[START OF DATA SHOWN]

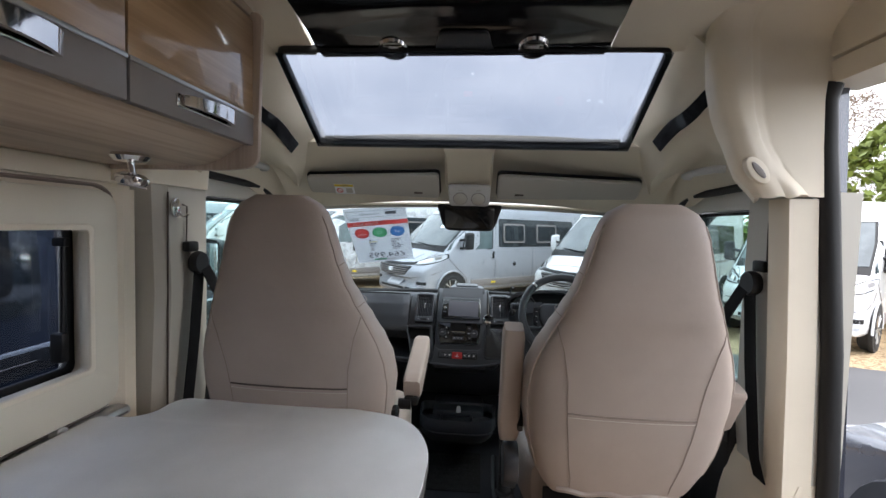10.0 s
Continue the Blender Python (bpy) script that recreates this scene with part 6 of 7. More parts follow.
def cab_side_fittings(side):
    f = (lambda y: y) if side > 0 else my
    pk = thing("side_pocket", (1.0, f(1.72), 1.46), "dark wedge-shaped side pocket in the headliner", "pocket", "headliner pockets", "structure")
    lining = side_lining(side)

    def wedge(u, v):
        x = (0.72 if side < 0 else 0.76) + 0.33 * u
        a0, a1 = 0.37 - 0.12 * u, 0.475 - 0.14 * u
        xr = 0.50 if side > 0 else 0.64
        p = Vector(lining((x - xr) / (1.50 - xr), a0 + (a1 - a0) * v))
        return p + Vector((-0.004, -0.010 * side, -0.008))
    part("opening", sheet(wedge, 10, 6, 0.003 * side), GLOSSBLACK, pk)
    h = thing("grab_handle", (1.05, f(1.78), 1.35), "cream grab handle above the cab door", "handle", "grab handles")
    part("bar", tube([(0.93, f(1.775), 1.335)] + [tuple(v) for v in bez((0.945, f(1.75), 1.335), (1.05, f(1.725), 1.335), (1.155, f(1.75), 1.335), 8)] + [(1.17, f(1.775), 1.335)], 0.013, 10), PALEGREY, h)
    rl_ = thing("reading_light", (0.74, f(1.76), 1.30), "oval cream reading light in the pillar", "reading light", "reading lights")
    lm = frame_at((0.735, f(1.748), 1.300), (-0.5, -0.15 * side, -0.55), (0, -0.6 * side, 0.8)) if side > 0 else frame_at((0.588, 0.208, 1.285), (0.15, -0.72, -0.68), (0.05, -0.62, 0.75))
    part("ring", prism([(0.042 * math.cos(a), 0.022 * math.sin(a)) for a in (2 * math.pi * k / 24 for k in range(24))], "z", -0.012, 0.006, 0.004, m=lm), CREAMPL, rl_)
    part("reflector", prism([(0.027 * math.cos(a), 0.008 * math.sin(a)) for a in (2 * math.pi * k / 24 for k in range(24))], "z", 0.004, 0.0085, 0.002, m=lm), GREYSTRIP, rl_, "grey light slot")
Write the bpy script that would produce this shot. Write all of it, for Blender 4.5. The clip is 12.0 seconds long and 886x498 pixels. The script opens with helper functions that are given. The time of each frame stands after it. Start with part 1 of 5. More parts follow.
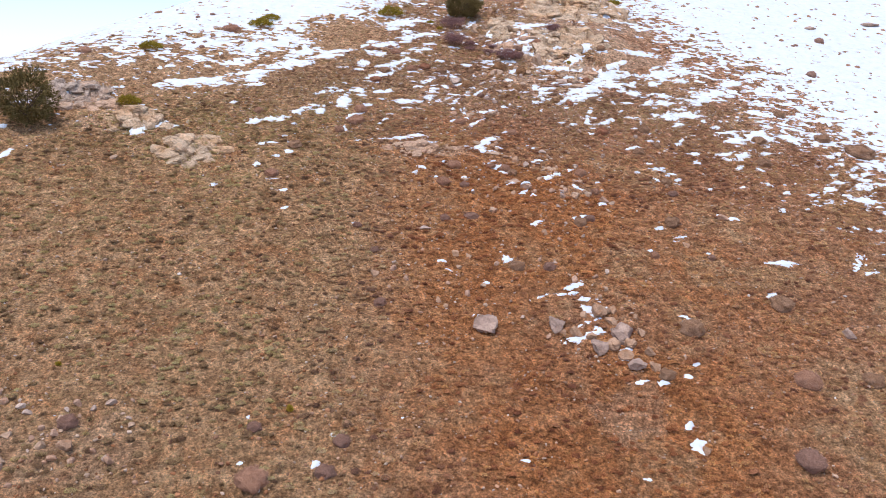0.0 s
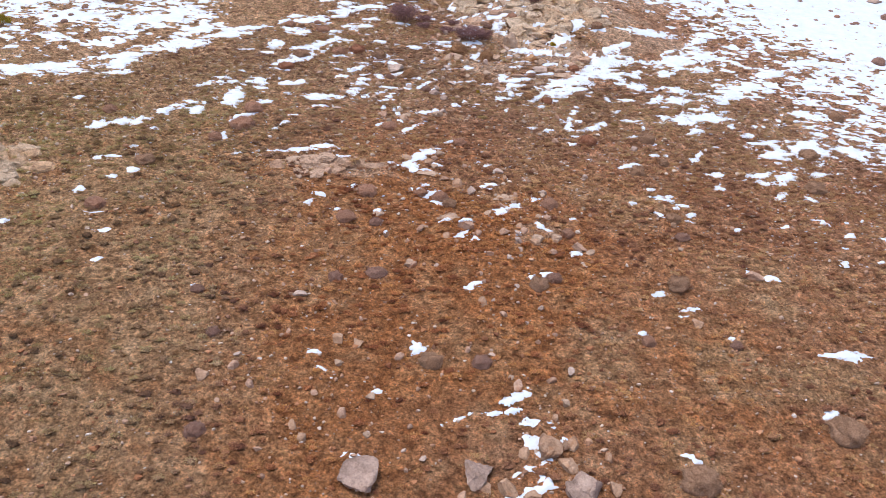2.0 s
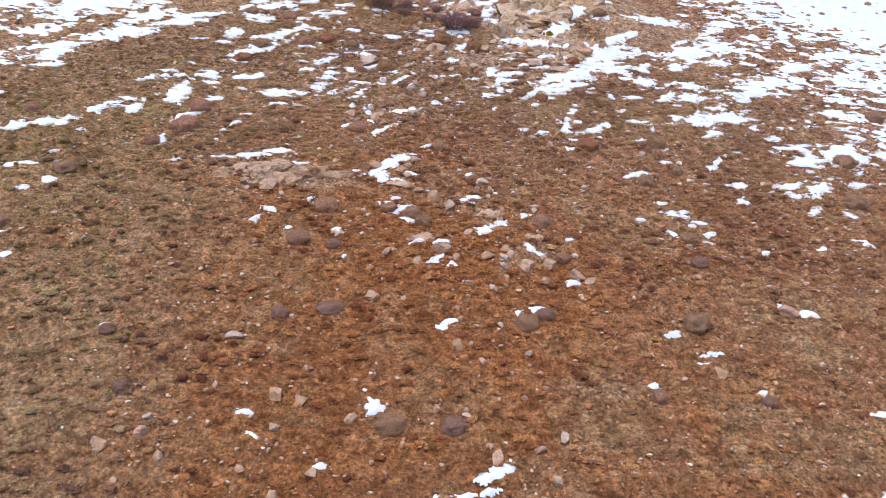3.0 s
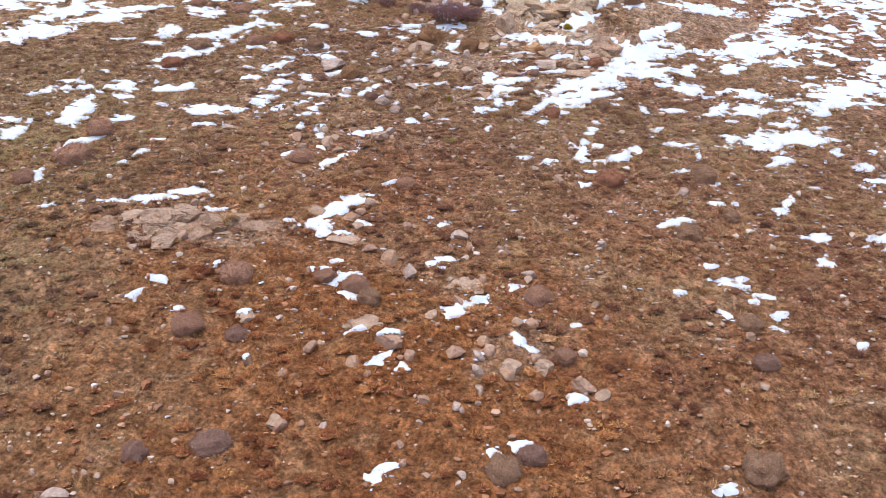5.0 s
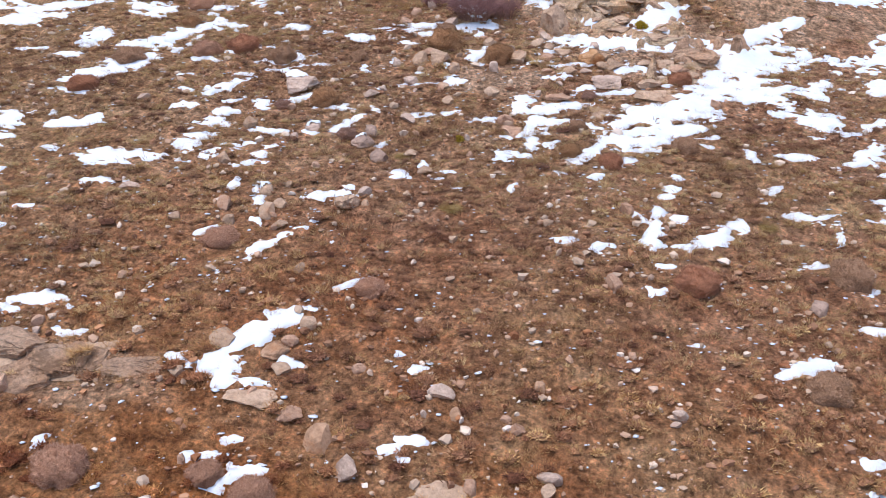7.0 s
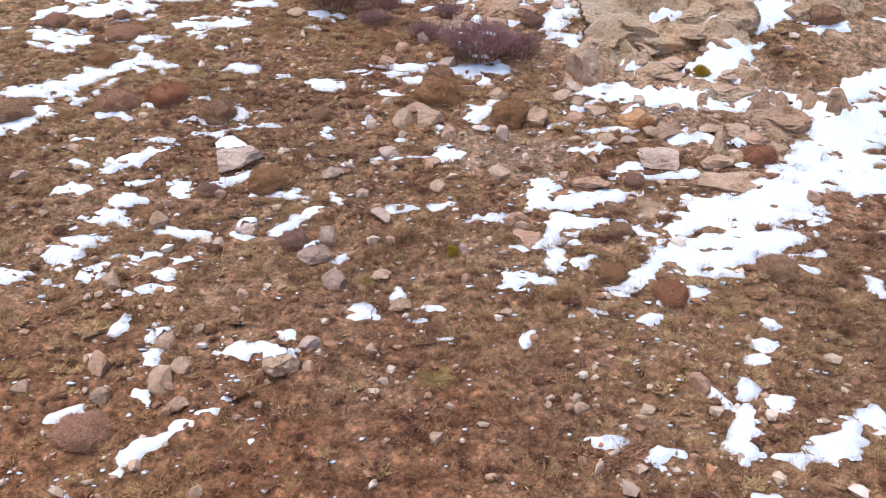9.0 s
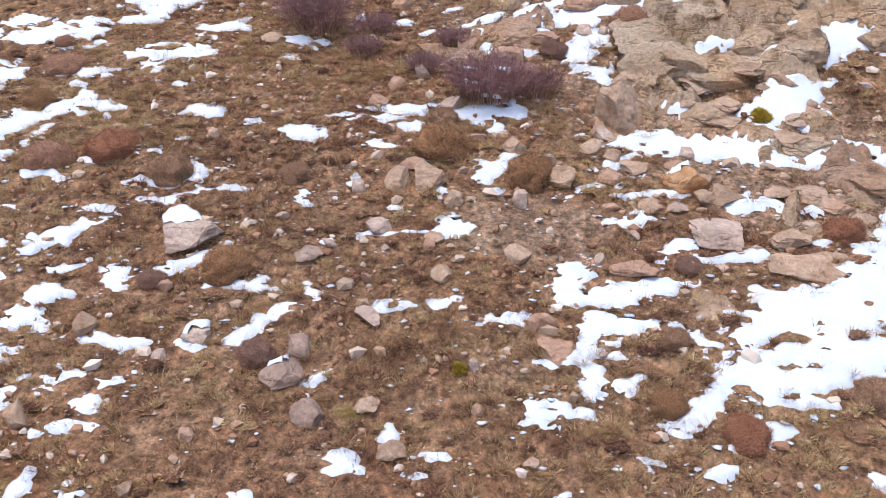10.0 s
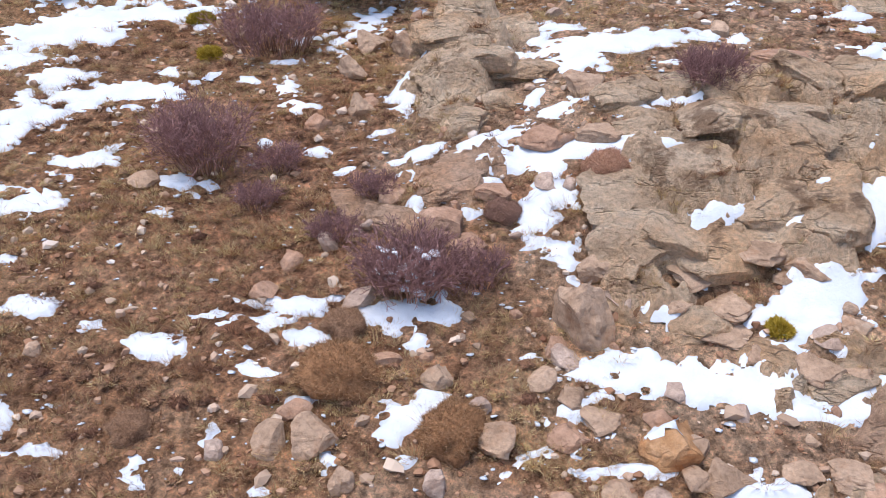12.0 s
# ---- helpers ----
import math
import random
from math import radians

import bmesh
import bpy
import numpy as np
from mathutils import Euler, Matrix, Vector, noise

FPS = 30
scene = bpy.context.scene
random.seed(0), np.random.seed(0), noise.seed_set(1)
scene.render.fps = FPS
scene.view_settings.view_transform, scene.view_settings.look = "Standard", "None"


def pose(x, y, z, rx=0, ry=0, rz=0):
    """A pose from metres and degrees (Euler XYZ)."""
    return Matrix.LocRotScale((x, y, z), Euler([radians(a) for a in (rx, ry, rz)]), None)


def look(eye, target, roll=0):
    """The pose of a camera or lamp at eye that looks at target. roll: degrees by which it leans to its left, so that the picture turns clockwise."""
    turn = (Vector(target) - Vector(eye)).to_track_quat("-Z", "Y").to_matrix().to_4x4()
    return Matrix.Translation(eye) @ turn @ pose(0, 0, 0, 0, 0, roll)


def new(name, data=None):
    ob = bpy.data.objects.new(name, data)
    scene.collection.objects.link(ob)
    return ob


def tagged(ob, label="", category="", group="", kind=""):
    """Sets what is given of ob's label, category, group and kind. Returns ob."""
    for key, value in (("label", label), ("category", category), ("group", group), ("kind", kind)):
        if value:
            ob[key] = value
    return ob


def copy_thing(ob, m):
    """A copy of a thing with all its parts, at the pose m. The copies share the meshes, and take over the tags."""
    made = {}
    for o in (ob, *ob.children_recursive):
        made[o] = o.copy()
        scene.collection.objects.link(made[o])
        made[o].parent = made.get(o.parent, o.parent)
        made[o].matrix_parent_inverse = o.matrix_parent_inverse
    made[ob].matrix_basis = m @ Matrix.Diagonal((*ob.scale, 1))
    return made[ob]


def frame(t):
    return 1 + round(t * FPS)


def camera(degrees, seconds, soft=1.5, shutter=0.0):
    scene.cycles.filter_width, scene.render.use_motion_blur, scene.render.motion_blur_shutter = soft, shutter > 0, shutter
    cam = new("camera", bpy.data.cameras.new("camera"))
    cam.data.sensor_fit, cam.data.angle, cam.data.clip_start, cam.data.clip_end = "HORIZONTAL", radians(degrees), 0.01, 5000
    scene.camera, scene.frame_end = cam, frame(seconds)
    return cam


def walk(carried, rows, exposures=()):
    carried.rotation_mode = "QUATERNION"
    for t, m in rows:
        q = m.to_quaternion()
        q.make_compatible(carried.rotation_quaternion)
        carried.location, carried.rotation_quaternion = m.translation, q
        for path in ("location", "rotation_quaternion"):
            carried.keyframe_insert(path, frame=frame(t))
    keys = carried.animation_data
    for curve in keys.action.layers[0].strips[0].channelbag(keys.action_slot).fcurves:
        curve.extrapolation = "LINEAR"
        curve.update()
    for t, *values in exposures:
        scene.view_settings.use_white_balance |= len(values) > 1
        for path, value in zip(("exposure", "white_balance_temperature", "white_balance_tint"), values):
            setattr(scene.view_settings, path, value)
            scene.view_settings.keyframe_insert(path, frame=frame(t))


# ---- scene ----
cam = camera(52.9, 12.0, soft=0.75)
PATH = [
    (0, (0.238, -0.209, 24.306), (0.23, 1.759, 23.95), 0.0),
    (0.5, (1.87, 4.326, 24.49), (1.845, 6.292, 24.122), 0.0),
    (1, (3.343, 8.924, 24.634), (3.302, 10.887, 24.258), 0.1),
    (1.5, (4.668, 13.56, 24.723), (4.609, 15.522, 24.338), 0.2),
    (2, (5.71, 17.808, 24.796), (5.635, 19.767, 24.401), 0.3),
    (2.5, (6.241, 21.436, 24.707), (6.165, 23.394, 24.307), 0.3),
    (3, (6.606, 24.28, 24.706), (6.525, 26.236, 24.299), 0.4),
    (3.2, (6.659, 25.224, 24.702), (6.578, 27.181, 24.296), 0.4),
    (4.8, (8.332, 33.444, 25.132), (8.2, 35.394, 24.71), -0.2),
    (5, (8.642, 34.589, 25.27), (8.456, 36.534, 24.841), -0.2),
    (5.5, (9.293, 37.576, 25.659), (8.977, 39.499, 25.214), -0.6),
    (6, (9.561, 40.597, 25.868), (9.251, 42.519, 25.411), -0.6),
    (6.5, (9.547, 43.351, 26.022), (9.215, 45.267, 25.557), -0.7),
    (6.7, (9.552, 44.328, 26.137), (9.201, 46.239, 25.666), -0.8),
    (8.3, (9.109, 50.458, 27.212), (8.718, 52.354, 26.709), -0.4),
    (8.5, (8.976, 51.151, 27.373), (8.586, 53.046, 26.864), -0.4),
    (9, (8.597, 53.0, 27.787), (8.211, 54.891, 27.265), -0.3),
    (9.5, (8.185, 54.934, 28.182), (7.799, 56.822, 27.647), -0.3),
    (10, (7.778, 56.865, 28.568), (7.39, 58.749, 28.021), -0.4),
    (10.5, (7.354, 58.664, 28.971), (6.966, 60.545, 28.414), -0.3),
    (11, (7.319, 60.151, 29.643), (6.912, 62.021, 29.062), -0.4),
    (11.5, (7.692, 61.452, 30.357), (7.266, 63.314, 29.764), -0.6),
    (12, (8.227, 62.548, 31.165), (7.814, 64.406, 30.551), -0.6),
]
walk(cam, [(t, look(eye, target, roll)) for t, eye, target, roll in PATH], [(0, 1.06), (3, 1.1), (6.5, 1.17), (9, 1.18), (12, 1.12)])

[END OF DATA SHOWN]

SHORT TASK: Reproduce the full listing faithfully, but do not carry over any pictures.

OUTPUT FOR THIS EXERCISE:
10.0 s
Continue the Blender Python (bpy) script that recreates this scene with part 6 of 7. More parts follow.
def cab_side_fittings(side):
    f = (lambda y: y) if side > 0 else my
    pk = thing("side_pocket", (1.0, f(1.72), 1.46), "dark wedge-shaped side pocket in the headliner", "pocket", "headliner pockets", "structure")
    lining = side_lining(side)

    def wedge(u, v):
        x = (0.72 if side < 0 else 0.76) + 0.33 * u
        a0, a1 = 0.37 - 0.12 * u, 0.475 - 0.14 * u
        xr = 0.50 if side > 0 else 0.64
        p = Vector(lining((x - xr) / (1.50 - xr), a0 + (a1 - a0) * v))
        return p + Vector((-0.004, -0.010 * side, -0.008))
    part("opening", sheet(wedge, 10, 6, 0.003 * side), GLOSSBLACK, pk)
    h = thing("grab_handle", (1.05, f(1.78), 1.35), "cream grab handle above the cab door", "handle", "grab handles")
    part("bar", tube([(0.93, f(1.775), 1.335)] + [tuple(v) for v in bez((0.945, f(1.75), 1.335), (1.05, f(1.725), 1.335), (1.155, f(1.75), 1.335), 8)] + [(1.17, f(1.775), 1.335)], 0.013, 10), PALEGREY, h)
    rl_ = thing("reading_light", (0.74, f(1.76), 1.30), "oval cream reading light in the pillar", "reading light", "reading lights")
    lm = frame_at((0.735, f(1.748), 1.300), (-0.5, -0.15 * side, -0.55), (0, -0.6 * side, 0.8)) if side > 0 else frame_at((0.588, 0.208, 1.285), (0.15, -0.72, -0.68), (0.05, -0.62, 0.75))
    part("ring", prism([(0.042 * math.cos(a), 0.022 * math.sin(a)) for a in (2 * math.pi * k / 24 for k in range(24))], "z", -0.012, 0.006, 0.004, m=lm), CREAMPL, rl_)
    part("reflector", prism([(0.027 * math.cos(a), 0.008 * math.sin(a)) for a in (2 * math.pi * k / 24 for k in range(24))], "z", 0.004, 0.0085, 0.002, m=lm), GREYSTRIP, rl_, "grey light slot")
Write the bpy script that would produce this shot. Write all of it, for Blender 4.5. The clip is 12.0 seconds long and 886x498 pixels. The script opens with helper functions that are given. The time of each frame stands after it. Start with part 1 of 5. More parts follow.
0.0 s
2.0 s
3.0 s
5.0 s
7.0 s
9.0 s
10.0 s
12.0 s
# ---- helpers ----
import math
import random
from math import radians

import bmesh
import bpy
import numpy as np
from mathutils import Euler, Matrix, Vector, noise

FPS = 30
scene = bpy.context.scene
random.seed(0), np.random.seed(0), noise.seed_set(1)
scene.render.fps = FPS
scene.view_settings.view_transform, scene.view_settings.look = "Standard", "None"


def pose(x, y, z, rx=0, ry=0, rz=0):
    """A pose from metres and degrees (Euler XYZ)."""
    return Matrix.LocRotScale((x, y, z), Euler([radians(a) for a in (rx, ry, rz)]), None)


def look(eye, target, roll=0):
    """The pose of a camera or lamp at eye that looks at target. roll: degrees by which it leans to its left, so that the picture turns clockwise."""
    turn = (Vector(target) - Vector(eye)).to_track_quat("-Z", "Y").to_matrix().to_4x4()
    return Matrix.Translation(eye) @ turn @ pose(0, 0, 0, 0, 0, roll)


def new(name, data=None):
    ob = bpy.data.objects.new(name, data)
    scene.collection.objects.link(ob)
    return ob


def tagged(ob, label="", category="", group="", kind=""):
    """Sets what is given of ob's label, category, group and kind. Returns ob."""
    for key, value in (("label", label), ("category", category), ("group", group), ("kind", kind)):
        if value:
            ob[key] = value
    return ob


def copy_thing(ob, m):
    """A copy of a thing with all its parts, at the pose m. The copies share the meshes, and take over the tags."""
    made = {}
    for o in (ob, *ob.children_recursive):
        made[o] = o.copy()
        scene.collection.objects.link(made[o])
        made[o].parent = made.get(o.parent, o.parent)
        made[o].matrix_parent_inverse = o.matrix_parent_inverse
    made[ob].matrix_basis = m @ Matrix.Diagonal((*ob.scale, 1))
    return made[ob]


def frame(t):
    return 1 + round(t * FPS)


def camera(degrees, seconds, soft=1.5, shutter=0.0):
    scene.cycles.filter_width, scene.render.use_motion_blur, scene.render.motion_blur_shutter = soft, shutter > 0, shutter
    cam = new("camera", bpy.data.cameras.new("camera"))
    cam.data.sensor_fit, cam.data.angle, cam.data.clip_start, cam.data.clip_end = "HORIZONTAL", radians(degrees), 0.01, 5000
    scene.camera, scene.frame_end = cam, frame(seconds)
    return cam


def walk(carried, rows, exposures=()):
    carried.rotation_mode = "QUATERNION"
    for t, m in rows:
        q = m.to_quaternion()
        q.make_compatible(carried.rotation_quaternion)
        carried.location, carried.rotation_quaternion = m.translation, q
        for path in ("location", "rotation_quaternion"):
            carried.keyframe_insert(path, frame=frame(t))
    keys = carried.animation_data
    for curve in keys.action.layers[0].strips[0].channelbag(keys.action_slot).fcurves:
        curve.extrapolation = "LINEAR"
        curve.update()
    for t, *values in exposures:
        scene.view_settings.use_white_balance |= len(values) > 1
        for path, value in zip(("exposure", "white_balance_temperature", "white_balance_tint"), values):
            setattr(scene.view_settings, path, value)
            scene.view_settings.keyframe_insert(path, frame=frame(t))


# ---- scene ----
cam = camera(52.9, 12.0, soft=0.75)
PATH = [
    (0, (0.238, -0.209, 24.306), (0.23, 1.759, 23.95), 0.0),
    (0.5, (1.87, 4.326, 24.49), (1.845, 6.292, 24.122), 0.0),
    (1, (3.343, 8.924, 24.634), (3.302, 10.887, 24.258), 0.1),
    (1.5, (4.668, 13.56, 24.723), (4.609, 15.522, 24.338), 0.2),
    (2, (5.71, 17.808, 24.796), (5.635, 19.767, 24.401), 0.3),
    (2.5, (6.241, 21.436, 24.707), (6.165, 23.394, 24.307), 0.3),
    (3, (6.606, 24.28, 24.706), (6.525, 26.236, 24.299), 0.4),
    (3.2, (6.659, 25.224, 24.702), (6.578, 27.181, 24.296), 0.4),
    (4.8, (8.332, 33.444, 25.132), (8.2, 35.394, 24.71), -0.2),
    (5, (8.642, 34.589, 25.27), (8.456, 36.534, 24.841), -0.2),
    (5.5, (9.293, 37.576, 25.659), (8.977, 39.499, 25.214), -0.6),
    (6, (9.561, 40.597, 25.868), (9.251, 42.519, 25.411), -0.6),
    (6.5, (9.547, 43.351, 26.022), (9.215, 45.267, 25.557), -0.7),
    (6.7, (9.552, 44.328, 26.137), (9.201, 46.239, 25.666), -0.8),
    (8.3, (9.109, 50.458, 27.212), (8.718, 52.354, 26.709), -0.4),
    (8.5, (8.976, 51.151, 27.373), (8.586, 53.046, 26.864), -0.4),
    (9, (8.597, 53.0, 27.787), (8.211, 54.891, 27.265), -0.3),
    (9.5, (8.185, 54.934, 28.182), (7.799, 56.822, 27.647), -0.3),
    (10, (7.778, 56.865, 28.568), (7.39, 58.749, 28.021), -0.4),
    (10.5, (7.354, 58.664, 28.971), (6.966, 60.545, 28.414), -0.3),
    (11, (7.319, 60.151, 29.643), (6.912, 62.021, 29.062), -0.4),
    (11.5, (7.692, 61.452, 30.357), (7.266, 63.314, 29.764), -0.6),
    (12, (8.227, 62.548, 31.165), (7.814, 64.406, 30.551), -0.6),
]
walk(cam, [(t, look(eye, target, roll)) for t, eye, target, roll in PATH], [(0, 1.06), (3, 1.1), (6.5, 1.17), (9, 1.18), (12, 1.12)])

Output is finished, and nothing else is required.